Manifold: what's the meaning of this name?

[Goldbeetle]

Dear all,
I've always wondered where the name "manifold" comes from?
Any idea?
Thanks,
Goldbeetle

 

[FredericGos]

Let me google it for you... ;)

http://www.thefreedictionary.com/manifold

 

[Goldbeetle]

Let me google it for you... ;)

http://www.thefreedictionary.com/manifold

Thanks, maybe my question was not clear. The question is why was that word, "manifold", with those meanings (see your link) used to label this topological space

 

[FredericGos]

I think it come from the fact that one of the meanings is a 'thing with several possible shapes'. A bare manifold is essentially that, a thing you can add structure too or deform into several possible shapes. At least that's my understanding of this.

 

[quasar987]

Riemann, who was the first to talk of manifolds, called them (in german!) something like "multiply extended quantities"... probably having in mind that they would be objects who could locally be parametrized by many coordinates... a natural generalization of surfaces.
If "manifold" is not as good a translation of the word Riemann used for them as "multiply extended quantities" is, at least it has the merit of being brief!

 

[g_edgar]

So the English usage in mathematics is as a translation of the German "Mannigfaltigkeit"

 

[einsteinyjn]

The first time I saw it I mistook it for "mainfold",haha

 

[tiny-tim]

mannigfaltigkeit

Hi Goldbeetle! Hi g_edgar!

So the English usage in mathematics is as a translation of the German "Mannigfaltigkeit"

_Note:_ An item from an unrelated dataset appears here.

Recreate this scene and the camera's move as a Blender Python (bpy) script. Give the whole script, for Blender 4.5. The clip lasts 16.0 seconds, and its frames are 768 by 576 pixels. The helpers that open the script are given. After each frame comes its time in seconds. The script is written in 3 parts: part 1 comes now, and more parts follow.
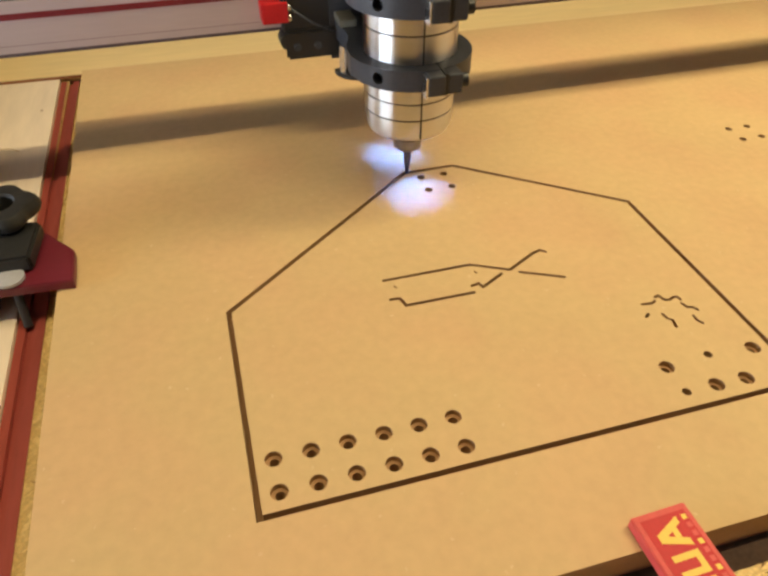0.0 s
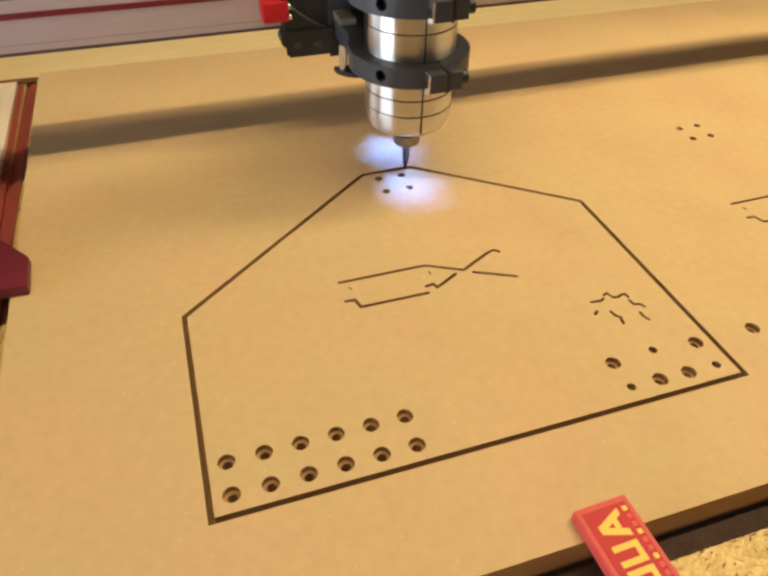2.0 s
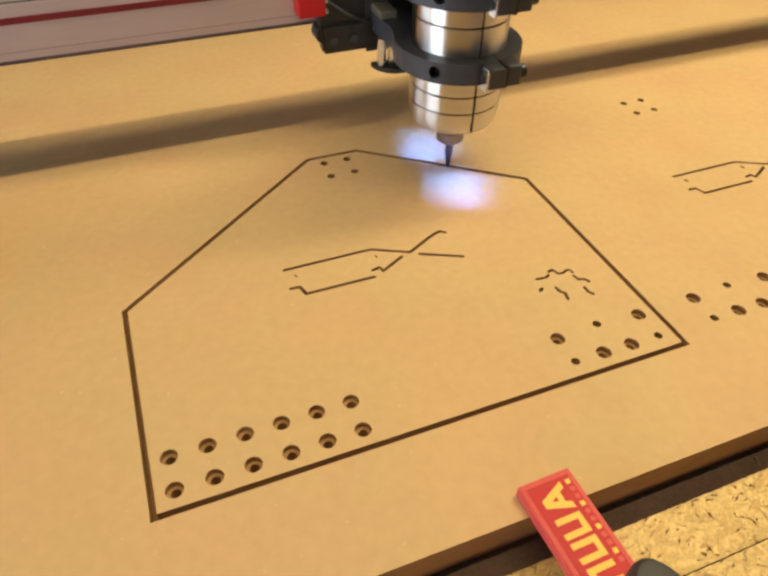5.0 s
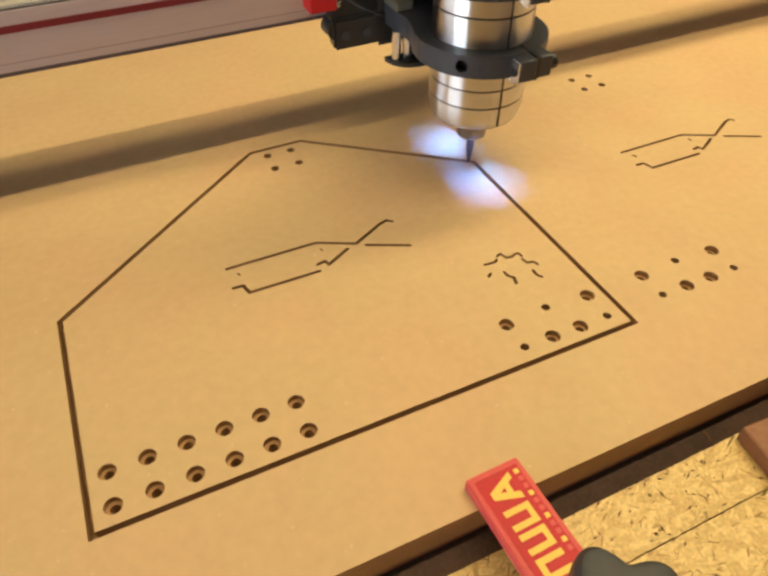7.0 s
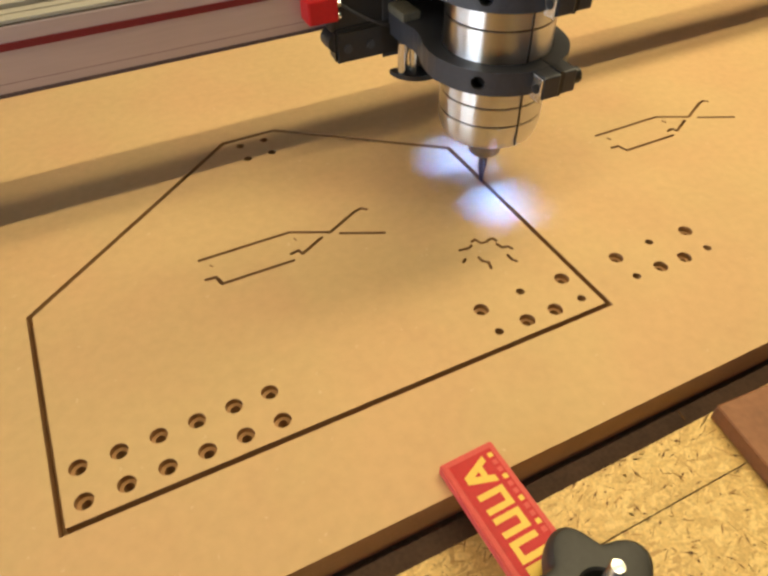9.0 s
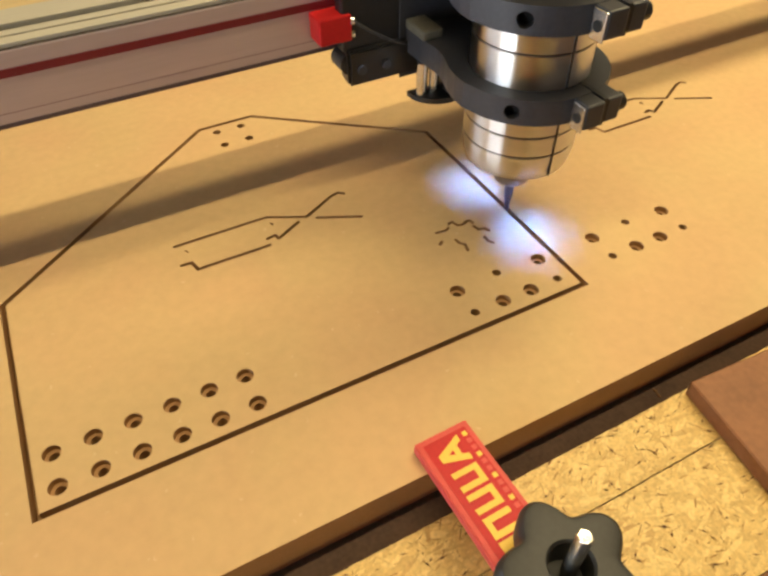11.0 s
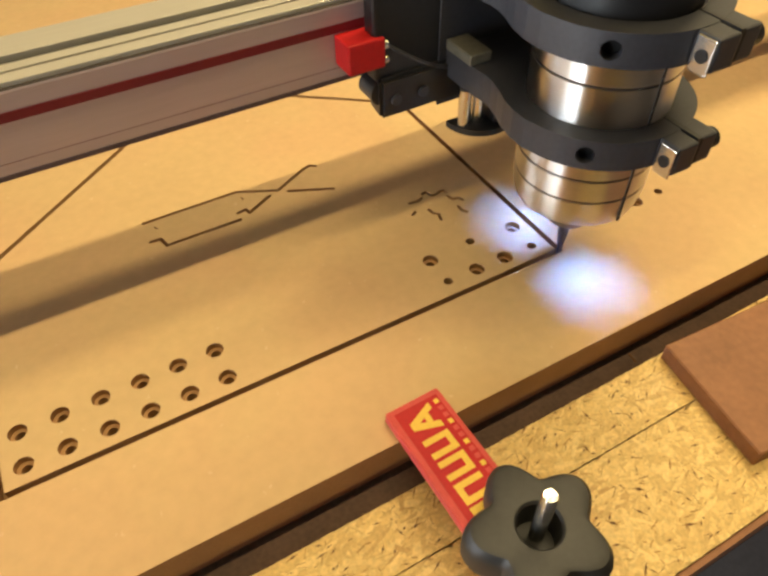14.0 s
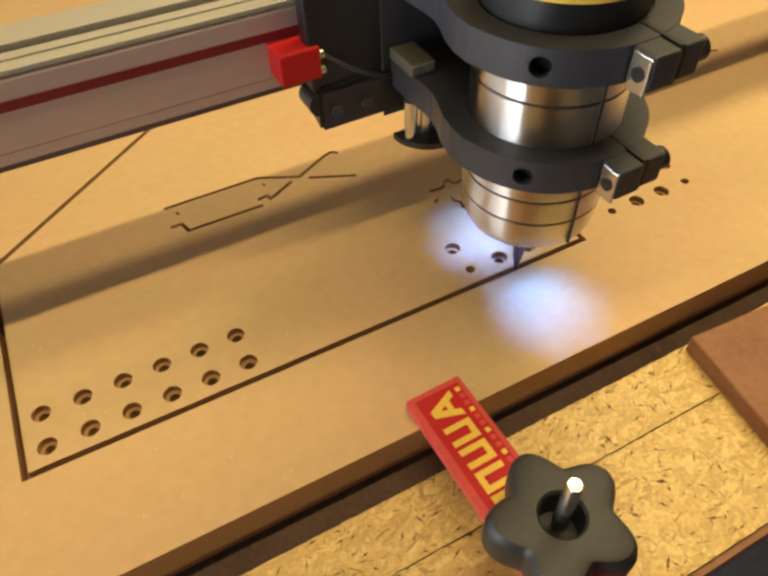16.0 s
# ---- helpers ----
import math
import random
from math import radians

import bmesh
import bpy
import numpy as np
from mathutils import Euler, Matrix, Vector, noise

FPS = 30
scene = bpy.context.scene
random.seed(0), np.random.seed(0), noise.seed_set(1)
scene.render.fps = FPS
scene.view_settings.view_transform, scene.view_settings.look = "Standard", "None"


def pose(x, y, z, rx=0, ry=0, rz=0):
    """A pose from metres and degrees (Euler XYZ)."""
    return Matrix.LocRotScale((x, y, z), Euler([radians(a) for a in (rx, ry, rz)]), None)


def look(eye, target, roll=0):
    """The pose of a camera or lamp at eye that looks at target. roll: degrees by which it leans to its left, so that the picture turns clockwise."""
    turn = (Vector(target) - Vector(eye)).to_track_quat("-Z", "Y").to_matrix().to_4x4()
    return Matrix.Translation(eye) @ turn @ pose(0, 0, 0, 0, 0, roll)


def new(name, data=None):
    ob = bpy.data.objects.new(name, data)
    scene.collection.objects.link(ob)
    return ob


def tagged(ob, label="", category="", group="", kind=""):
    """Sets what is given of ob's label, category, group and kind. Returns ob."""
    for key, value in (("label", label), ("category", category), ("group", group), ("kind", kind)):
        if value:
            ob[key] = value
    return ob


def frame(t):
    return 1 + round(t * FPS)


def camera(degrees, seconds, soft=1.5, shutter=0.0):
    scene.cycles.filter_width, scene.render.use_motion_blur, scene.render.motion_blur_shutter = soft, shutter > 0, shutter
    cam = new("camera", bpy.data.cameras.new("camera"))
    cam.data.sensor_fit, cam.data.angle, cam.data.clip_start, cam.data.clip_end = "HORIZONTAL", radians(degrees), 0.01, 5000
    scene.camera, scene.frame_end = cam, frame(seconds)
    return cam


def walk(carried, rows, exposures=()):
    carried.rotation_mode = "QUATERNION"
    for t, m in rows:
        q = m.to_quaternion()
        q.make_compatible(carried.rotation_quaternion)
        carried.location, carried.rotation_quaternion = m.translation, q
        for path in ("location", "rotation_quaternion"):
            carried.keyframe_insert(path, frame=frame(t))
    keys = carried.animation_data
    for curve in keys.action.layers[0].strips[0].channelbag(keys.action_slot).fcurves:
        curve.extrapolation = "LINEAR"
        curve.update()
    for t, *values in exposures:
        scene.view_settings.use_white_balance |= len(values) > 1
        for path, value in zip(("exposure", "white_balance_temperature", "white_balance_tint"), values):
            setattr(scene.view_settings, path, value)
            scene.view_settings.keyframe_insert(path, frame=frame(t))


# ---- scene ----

"mannigfaltig" seems to be the German for "diverse" "various" or "multifarious",

and "mannigfaltigkeit" for "diversity" "variety" or "manifoldness".

At http://en.wikipedia.org/wiki/User:Markus_Schmaus/Riemann" , Markus Schmaus says …

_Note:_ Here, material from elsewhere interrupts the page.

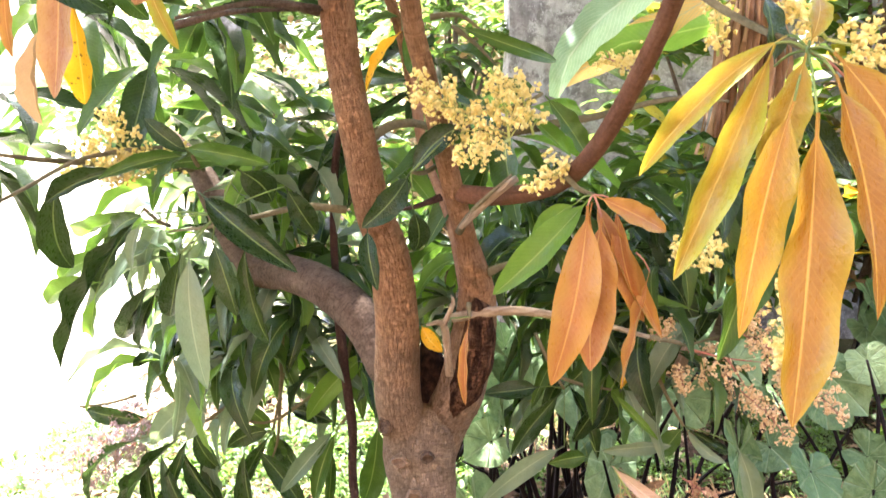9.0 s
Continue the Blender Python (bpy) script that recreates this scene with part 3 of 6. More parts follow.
limb("twig", [(0.241, 0.600, 1.837), (0.232, 0.600, 1.864), (0.206, 0.620, 1.930), (0.159, 0.660, 2.038)], [0.006, 0.005, 0.0045, 0.003], BARK_BROWN, tree, "", 8, 0.02)
limb("twig", [(0.245, 0.600, 1.837), (0.264, 0.600, 1.846), (0.301, 0.580, 1.906), (0.366, 0.550, 1.986)], [0.005, 0.0045, 0.004, 0.0035], BARK_TWIG, tree, "", 8, 0.02)
limb("twig", [(0.253, 0.610, 1.847), (0.293, 0.600, 1.925), (0.343, 0.580, 2.006)], [0.004, 0.004, 0.003], BARK_TWIG, tree, "", 8, 0.02)
limb("limb", [(0.025, 1.500, 0.817), (-0.032, 1.550, 0.900), (-0.106, 1.620, 0.944), (-0.188, 1.700, 0.957), (-0.278, 1.780, 0.960), (-0.362, 1.820, 1.109), (-0.402, 1.850, 1.167), (-0.461, 1.880, 1.226)],
     [0.045, 0.042, 0.039, 0.038, 0.036, 0.03, 0.022, 0.016], BARK_GREY, tree, "grey-brown low side limb with flaking bark", 18, 0.02, 0.06)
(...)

In (I) Riemann defines a "Mannigfaltigkeit" as consisting of the "Bestimmungsweisen" (ways of determination) of a "Größenbegriff" (concept of quantity), with "Bestimmungsweisen" being the points of a "stetige Mannigfaltigkeit" (continuous manifold). The "stetige Mannigfaltigkeit" is not described as being composed from smaller pieces, nor does he mention local flattness. In another, not translated, part he mentions colors and the locations of "Sinngegenstände" (objects of perception) as the only simple concepts giving rise to "stetige Mannigfaltigkeiten". At another point he calls the possible shapes of a spatial figure a "Mannigfaltigkeit".

… and illustrates this with German quotations (and his own English translations) from Riemann's http://www.maths.tcd.ie/pub/HistMath/People/Riemann/Geom/"

 

[HallsofIvy]

I have always assumed that "manifold" was associated with "many dimensions".